Moodys strips U.S. government of top credit rating, citing Washingtons failure to rein in debt
3 minute readPublished: Friday, May 16, 2025 at 9:55 pm

Moody's Downgrades US Credit Rating, Citing Debt Concerns
**Washington, D.C.** - Moody's Ratings has downgraded the United States government's credit rating, moving it from the coveted Aaa rating to Aa1. This decision, announced Friday, marks a significant development in the ongoing debate surrounding the nation's debt and fiscal responsibility. The agency cited the persistent failure of successive administrations to curb the growing national debt as the primary reason for the downgrade.
Despite the downgrade, Moody's acknowledged the enduring strengths of the U.S. economy, including its size, resilience, and dynamism, as well as the dollar's role as the global reserve currency. However, the agency expressed concerns about the trajectory of federal deficits. Moody's projects that deficits will widen, potentially reaching nearly 9% of the U.S. economy by 2035, up from 6.4% in 2024. This increase is primarily attributed to rising interest payments on existing debt, escalating entitlement spending, and relatively low revenue generation.
The report highlighted the potential impact of extending the 2017 tax cuts, a priority for Republicans in Congress, estimating it could add $4 trillion to the federal primary deficit over the next decade. The agency also pointed to the gridlocked political landscape as a contributing factor, with Republicans resisting tax increases and Democrats hesitant to implement significant spending cuts. This political impasse was evident on Friday, as House Republicans failed to pass a major package of tax breaks and spending cuts through the Budget Committee due to opposition from both hard-right Republicans and Democrats.
This downgrade makes Moody's the last of the three major credit rating agencies to lower the U.S. government's credit rating. Standard & Poor's downgraded U.S. debt in 2011, and Fitch Ratings followed suit in 2023.

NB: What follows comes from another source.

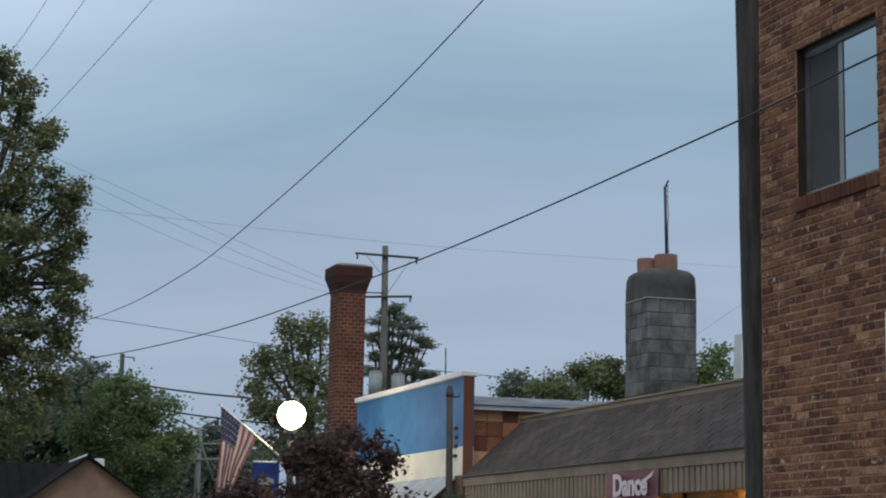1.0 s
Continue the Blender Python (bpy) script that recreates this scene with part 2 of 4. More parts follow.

BNN's Perspective: This downgrade is a serious wake-up call. While the U.S. economy remains strong, the persistent failure to address the growing national debt is concerning. Both parties need to find common ground on fiscal policy, including responsible spending cuts and potentially, revenue-generating measures, to ensure long-term economic stability. Ignoring this issue will only lead to further economic instability.